Menurut Jandra, secara keseluruhan ada 870 pengungsi koban bencana Gunung Agung di Desa Padangbai. Mereka disebar mengungsi di sejumlah lokasi, yakni Bale Serba Guna Desa Padangbai (sebanyak 344 jiwa), Bale Banjar Karya Nadi (251 jiwa), Bale Banjar Luhur (sebanyak 123 jiwa), Bale Banjar Melanting (73 jiwa), Bale Banjar Segara (48 jiwa), dan Bale Banjar Mimba (31 jiwa).
Anak Pengungsi Nyaman Belajar di Atas Rumput
GIANYAR - Tinggal di posko pengungsian tak menyurutkan semangat anak-anak untuk belajar.
Seperti tampak, beberapa anak-anak di Posko Induk Pengungsian Sutasoma, Sukawati, Gianyar, Minggu (15/10). Mereka tampak lebih nyaman mengerjakan PR (pekerjaan rumah) di atas rerumputan, Kampus AKN Gianyar, depan posko itu.
Salah satunya, Ni Luh Putu Desita Sari,9, siswa SDN 1 Buana Giri yang kini numpang belajar di SDN 3 Desa Batuan, Sukawati. Luh Putu mengaku suasana belajar tersebut tak jauh berbeda dengan di kampungnya. "Disini sudah banyak teman. Pelajarannya juga sama dengan yang dulu," ujarnya.
Saat ditemui, Luh Putu sedang mengerjakan PR Agama Hindu. Dia pun sesekali membantu temannya untuk mengerjakan PR serupa. Lain lagi dengan Wayan Dika, teman Luh Putu, lebih memilih untuk mengerjakan tugas menggambar.
Menariknya, Wayan Dika terinspirasi dengan ancaman letusan Gunung Agung. Tampak pada kedua gambarnya, Wayan Dika melukis sebuah gunung berwarna merah membara mengeluarkan material bebatuan dan lahar. "Waktu disuruh gambar suasana di rumah, saya kepikiran lukis gunung meletus," ujarnya.

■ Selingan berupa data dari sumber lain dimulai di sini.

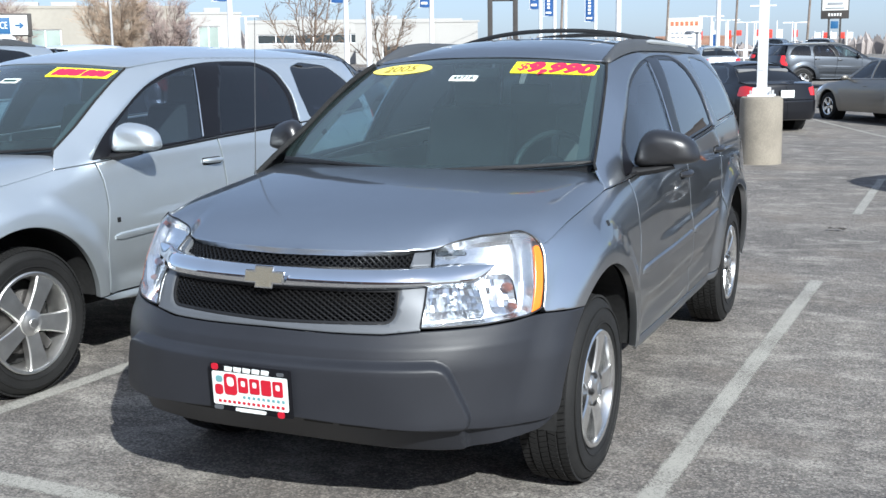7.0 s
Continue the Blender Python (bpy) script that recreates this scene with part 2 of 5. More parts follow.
PRIVACY = glass("privacy_glass", (0.05, 0.054, 0.075), .07, .003)
CLOTH = material("grey_seat_cloth", (0.17, 0.168, 0.162), rough=0.95, grain=0.15, grain_scale=300, stain=0.08, bump=0.4, bump_scale=400)
CLOTH_DARK = material("charcoal_seat_cloth", (0.045, 0.048, 0.055), rough=0.95, grain=0.2, grain_scale=300, stain=0.1)
TRIM_IN = material("grey_cabin_plastic", (0.17, 0.17, 0.17), rough=0.7, grain=0.1, stain=0.08)
TRIM_DARK = material("charcoal_cabin_plastic", (0.04, 0.04, 0.042), rough=0.6, grain=0.1, stain=0.08)
PILLAR_TRIM = material("dark_pillar_trim", (0.075, 0.075, 0.078), rough=0.8, grain=0.1, stain=0.08)
HEADLINER = material("pale_headliner", (0.60, 0.58, 0.54), rough=0.95, grain=0.08, grain_scale=300)
GOLD = material("gold_badge", (0.74, 0.70, 0.58), rough=0.25, metal=0.9, grain=0.06, grain_scale=150)
YELLOW = material("yellow_sticker", (0.95, 0.86, 0.02), rough=0.55, grain=0.03, stain=0.03)
OVAL_YELLOW = material("pale_yellow_sticker", (0.95, 0.80, 0.17), rough=0.55, grain=0.03, stain=0.05)
STICK_RED = material("red_sticker_ink", (0.80, 0.02, 0.07), rough=0.55, grain=0.05, stain=0.05)
STICK_DARK = material("grey_sticker_ink", (0.30, 0.22, 0.03), rough=0.55, grain=0.05, stain=0.05)
TAG_WHITE = material("white_tag", (0.80, 0.84, 0.82), rough=0.5, grain=0.03, stain=0.04)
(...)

Pengungsi dan Warga Rebutan Air
AMLAPURA - Pipa yang mengalirkan air dari mata air Bujaga patah akibat tertimpa material tanah longsor.
Pipa saluran air minum di Banjar Bujaga, Desa Nongan, Kecamatan Rendang, Karangasem, jebol. Akibatnya suplai air untuk warga setempat dan aliran Desa Pesaban, Kecamatan Rendang macet. Sebanyak 1.519 pengungsi dan warga Desa Pesaban rebutan air bersih yang disuplai PMI Provinsi Bali dan PMI Kecamatan Rendang, Karangasem.
Perbekel Desa Pesaban I Dewa Ketut Sarjana mengatakan, pipa jebol akibat tanah longsor di Banjar Bujaga, Desa Nongan, Kecamatan Rendang, Selasa (10/10). Material tanah longsor menyebabkan pipa patah dan air yang bersumber dari mata air Bujaga tidak bisa dialirkan secara gravitasi. Perbekel Dewa Sarjana mensyukuri krisis air bersih ini ditanggulangi oleh PMI Provinsi Bali, PMI Kecamatan Rendang, dan relawan. “PMI Bali dibantu relawan fokus salurkan bantuan air kepada warga Desa Pesaban dan pengungsi untuk keperluan dapur umum, mencuci pakaian, mandi, dan buang air di toilet umum di lima titik pengungsian,” terang Dewa Sarjana, Minggu (15/10).
Perbekel Dewa Sarjana mengatakan, pembagian air antara pengungsi dengan warga diperkirakan tidak berlangsung lama. “Kami telah memperbaiki saluran air dengan menyambung pipa yang jebol,” terangnya. Diperkirakan perbaikan tuntas pada Selasa (17/10). Setelah pipa terpasang, nantinya fokus melayani kebutuhan air untuk pengungsi. Tercatat dari 1.519 pengungsi di Desa Pesaban, tersebar di Banjar Pesaban Kangin (205 jiwa), Banjar Pesaban Pangejeroan (623 jiwa), Balai Desa Pesaban (376 jiwa), dan di rumah penduduk (315 jiwa).
Relawan PMI Provinsi Bali, I Wayan Aryawan mengaku berusaha memenuhi kebutuhan air untuk pengungsi dan warga Desa Pesaban. “Dua-duanya membutuhkan air, makanya kami atur di lapangan agar tidak krodit saat pembagian air,” jelas Aryawan. Tokoh Desa Pesaban, I Putu Dani Antara turut membantu di lapangan bagikan air agar warga mau antre. “Kami turut meyakinkan masyarakat agar bersabar antre. Pasti dapat air,’ kata Putu Dani. Salah seorang pengungsi di Pos I Bale Desa Pesaban, I Ketut Subrata mengatakan, meski suplai air dari pipa air milik Desa Pesaban jebol namun pasokan air tetap lancar. “Mobil tangki PMI silih berganti datang bawa air,” jelas Subrata, pengungsi dari Banjar/Desa Muncan, Kecamatan Selat.